Are Bournville Easter eggs vegan?
Just like Bournville chocolate, Bournville Easter eggs are generally vegan-friendly. However, vegans should be aware that the chocolate recipe contains palm oil and that the Easter eggs are produced in the same factory as other Cadbury products, so there could be a risk of cross-contamination with cows milk.
Are Bournville cookies vegan?
Unlike Cadbury Bournville chocolate, Bournville cookies are not vegan. They contain whey powder, which is made from milk, as well as whole egg powder.
If you’re desperate to get your fix of Bournville cookies, take a look at this recipe which you can make with Bournville dark chocolate and Bournville cocoa powder.
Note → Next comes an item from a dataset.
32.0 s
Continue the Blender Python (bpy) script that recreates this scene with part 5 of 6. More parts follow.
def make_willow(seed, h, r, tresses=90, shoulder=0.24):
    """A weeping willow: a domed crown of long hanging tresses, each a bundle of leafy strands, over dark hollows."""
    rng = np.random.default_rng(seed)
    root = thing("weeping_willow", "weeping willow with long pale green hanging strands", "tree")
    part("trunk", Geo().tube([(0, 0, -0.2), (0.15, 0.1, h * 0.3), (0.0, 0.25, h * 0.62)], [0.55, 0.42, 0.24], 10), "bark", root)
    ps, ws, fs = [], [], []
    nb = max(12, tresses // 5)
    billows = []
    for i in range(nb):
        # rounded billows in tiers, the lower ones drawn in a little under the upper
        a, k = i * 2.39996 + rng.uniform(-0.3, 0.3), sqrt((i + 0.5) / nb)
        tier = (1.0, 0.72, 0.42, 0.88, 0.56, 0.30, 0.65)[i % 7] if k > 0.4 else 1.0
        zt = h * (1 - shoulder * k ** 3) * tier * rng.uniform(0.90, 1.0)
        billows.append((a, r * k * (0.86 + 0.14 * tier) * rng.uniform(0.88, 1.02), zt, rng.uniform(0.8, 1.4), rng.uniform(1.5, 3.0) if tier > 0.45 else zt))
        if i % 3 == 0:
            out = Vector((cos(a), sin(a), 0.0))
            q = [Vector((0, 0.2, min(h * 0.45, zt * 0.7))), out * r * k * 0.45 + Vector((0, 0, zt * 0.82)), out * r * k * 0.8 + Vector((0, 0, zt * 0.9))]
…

Are Cadbury’s Bournville fingers vegan?
Cadbury Bournville fingers are accidentally vegan. There are no animal-derived ingredients in the biscuit or the chocolate coating. Like other Bournville products, they are made alongside milk chocolate so may not be suitable for allergy sufferers due to the risk of cross-contamination.
Has Bournville chocolate always been vegan?
Cadbury changed the Bournville recipe in April 2019. Before this date, Bournville dark chocolate was made using milk. If you have any old bars hanging around, you might want to check that the ingredients don’t include milk.
Cadbury’s Bournville chocolate doesn’t have any animal-derived ingredients. Many vegans would consider this to be okay to eat. However, if you’re a strict vegan who’s concerned about potential cross-contamination or the use of unsustainable palm oil, then you may wish to avoid this chocolate.